We all love the idea of our horses out grazing green pastures, especially after a hard winter where your horse may have spent a lot of time stabled. With good energy, fibre and micronutrient levels, grass offers excellent nutrition, but if your horse hasn’t had access to it for a while, going back out in the field can come as a shock to the system. In this post our ace nutritionist Lisa Elliott – MSc – shares some tips and guidance on re-introducing your horse back to pasture safely.
Consider your horse’s digestive system
The digestive system houses a delicate balance of beneficial hindgut microbes that break down forage through fermentation and convert it into a usable source of energy for your horse. These microbes become adapted to your horse’s current diet and are, therefore, conditioned to fermenting whatever type of hay or haylage is fed. This creates equilibrium and stability within the microbial population, which is beneficial for your horse’s health. These adaptations take time to change, so to protect digestive health, you need to slowly transition your horse back to grazing.
Sudden changes in forage sources, especially to grass which can have a very different water and carbohydrate profile to hay, can result in microbial imbalances or ‘dysbiosis’ which can lead to hindgut acidosis and potentially colic. Research has indicated that changing suddenly between forages is a greater risk for colic than changing between different feeds, so it’s important to minimise this.
Fresh grass can often contain higher levels of sugar than hay and if consumed in too great a quantity this can overwhelm the small intestine and end up in the hindgut where it is fermented rapidly. This fermentation can result in a build-up of gas and lactic acid, which can result in digestive upset and could ultimately lead to Pasture Associated Laminitis (PAL). Gradually re introducing your horse to grass will help reduce the amount of sugar consumed and minimise the potential for digestive disturbance.
The amount of sugar in some grasses can cause blood glucose and insulin fluctuations, leading to increased levels of circulating glucose and insulin and increasing the potential for Insulin Dysregulation (ID) – a risk factor for laminitis. Re-introducing your horse back to grass slowly will reduce the potential for excessive consumption and allow a gradual adaptation to sugar levels to help keep these fluctuations to a minimum.

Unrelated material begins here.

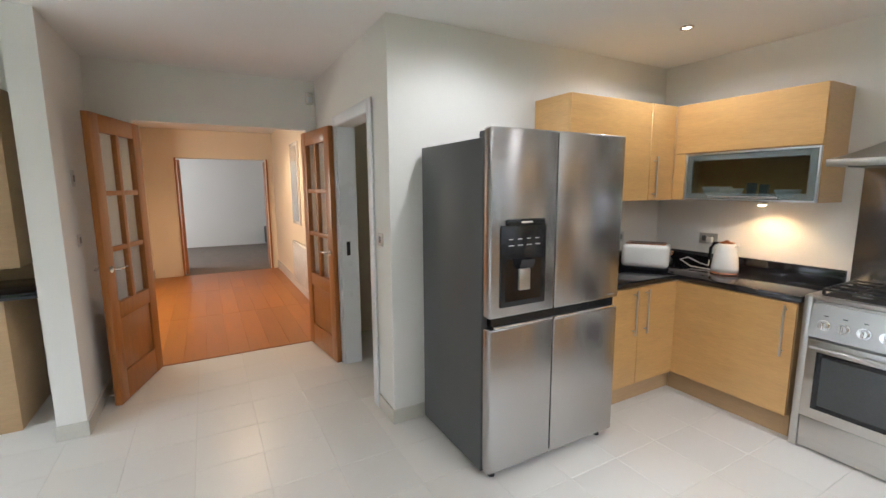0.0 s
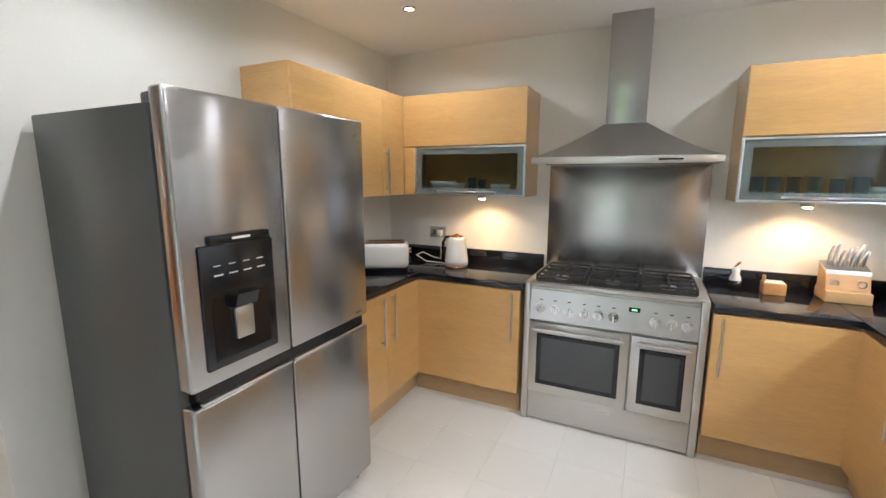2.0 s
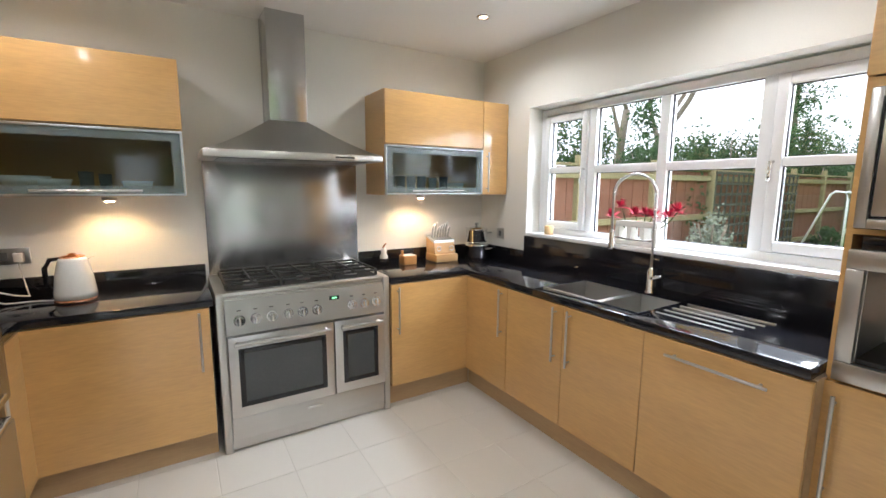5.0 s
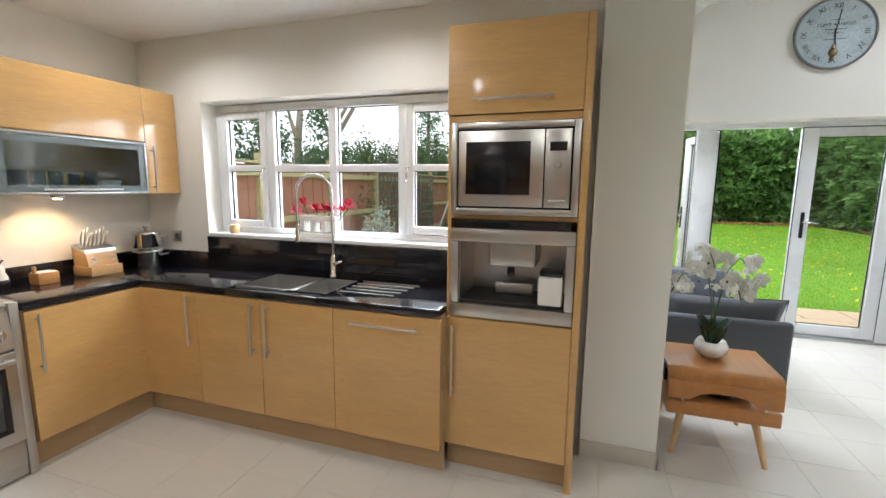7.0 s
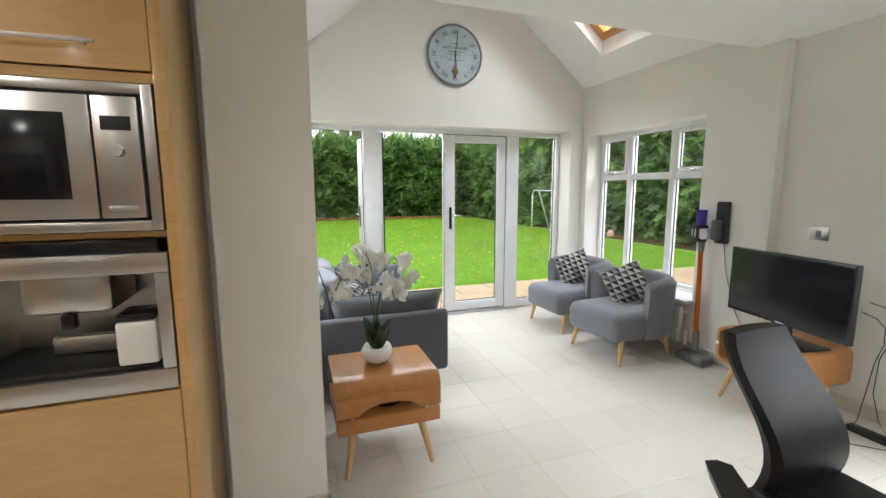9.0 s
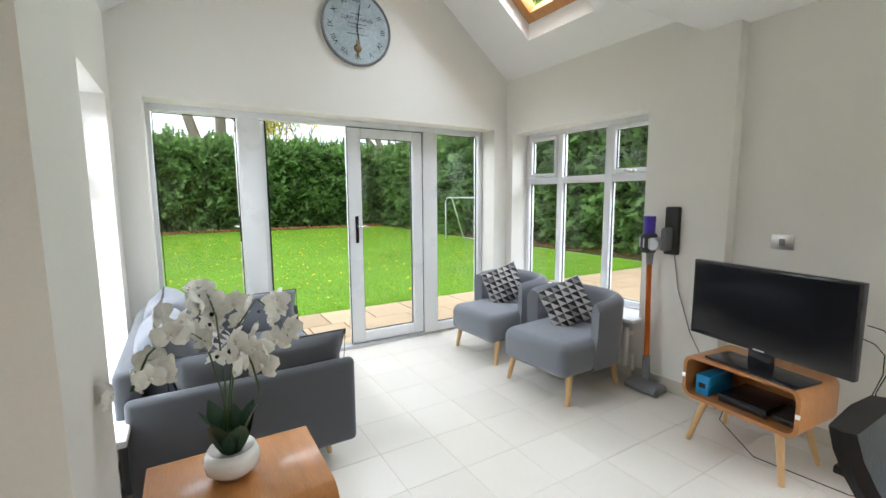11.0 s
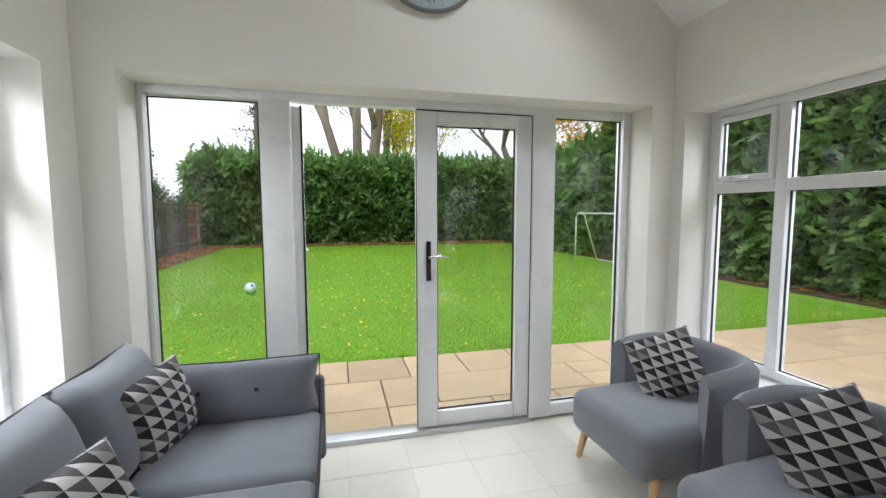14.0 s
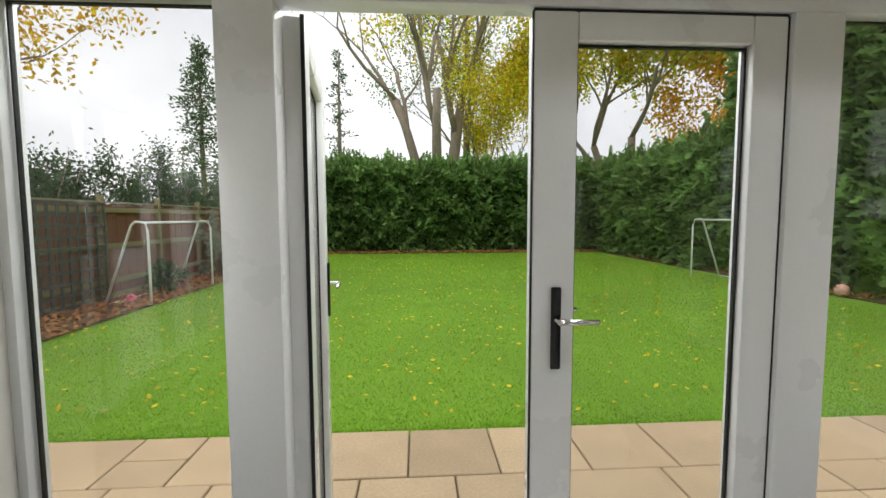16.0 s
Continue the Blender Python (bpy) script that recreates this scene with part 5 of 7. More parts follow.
def triangle_fabric():
    """Black, grey and white triangles woven in rows."""
    m = bpy.data.materials.new("triangle_pattern_fabric")
    m.use_nodes = True
    n, l = m.node_tree.nodes, m.node_tree.links
    p = n["Principled BSDF"]
    p.inputs["Roughness"].default_value = 0.9
    tc, sep = n.new("ShaderNodeTexCoord"), n.new("ShaderNodeSeparateXYZ")
    l.new(tc.outputs["Object"], sep.inputs[0])

    def op(kind, a, b=None):
        q = n.new("ShaderNodeMath")
        q.operation = kind
        for i, v in enumerate((a, b)):
            if v is None:
                continue
            if isinstance(v, (int, float)):
                q.inputs[i].default_value = v
            else:
                l.new(v, q.inputs[i])
        return q.outputs[0]

    u, v = op("MULTIPLY", sep.outputs["X"], 17.0), op("MULTIPLY", sep.outputs["Z"], 17.0)
    fu, fv, iu, iv = op("FRACT", u), op("FRACT", v), op("FLOOR", u), op("FLOOR", v)
    tri = op("GREATER_THAN", fu, fv)
    comb = n.new("ShaderNodeCombineXYZ")
    l.new(iu, comb.inputs[0])
    l.new(iv, comb.inputs[1])
    l.new(op("MULTIPLY", tri, 7.3), comb.inputs[2])
    wn_ = n.new("ShaderNodeTexWhiteNoise")
    l.new(comb.outputs[0], wn_.inputs["Vector"])
    shade = op("ADD", op("MULTIPLY", wn_.outputs["Value"], 0.38), op("MULTIPLY", tri, 0.62))
    rp = n.new("ShaderNodeValToRGB")
    rp.color_ramp.interpolation = "CONSTANT"
    rp.color_ramp.elements[0].color = (0.016, 0.015, 0.018, 1)
    rp.color_ramp.elements[1].position, rp.color_ramp.elements[1].color = 0.24, (0.075, 0.07, 0.075, 1)
    for pos, c in ((0.5, (0.20, 0.19, 0.19, 1)), (0.74, (0.44, 0.42, 0.41, 1))):
        e = rp.color_ramp.elements.new(pos)
        e.color = c
    l.new(shade, rp.inputs[0])
    l.new(rp.outputs[0], p.inputs["Base Color"])
    nz, bp = n.new("ShaderNodeTexNoise"), n.new("ShaderNodeBump")
    nz.inputs["Scale"].default_value = 400
    bp.inputs["Strength"].default_value, bp.inputs["Distance"].default_value = 0.25, 0.004
    l.new(nz.outputs["Fac"], bp.inputs["Height"])
    l.new(bp.outputs[0], p.inputs["Normal"])
    return m


TRI = triangle_fabric()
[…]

Slow and steady is key and transitioning your horse to being back out at grass safely takes time. Ideally, you should begin with short periods of grazing and build it up from there, so start by grazing your horse about 15 minutes per day. After a few days you can start increasing this by an extra 15 minutes per day until your horse has adjusted to a 4-5-hour period of grazing and then extend this to continuous access.
Provide additional forage
Putting the same hay or haylage you have been feeding out in the field can help initially buffer the effects of the grass and promote a more gradual transition. Offering other forages alongside pasture grazing can help increase microbial biodiversity and stability to promote good digestive health.
Support Beneficial Microbes
A healthy population of beneficial microbes is essential to help negate the effects of a change in diet when re introducing to your horse to pasture. Yeast based prebiotics have been shown to help nurture and stimulate the growth of beneficial bacteria, so ensuring your horse is receiving good levels of these can further help ensure a smooth transition.
By being mindful of the potential problems associated with putting your horse back out to pasture and taking steps to manage this process correctly, you can help your horse enjoy the benefits and pleasures of eating grass, whilst preserving digestive health.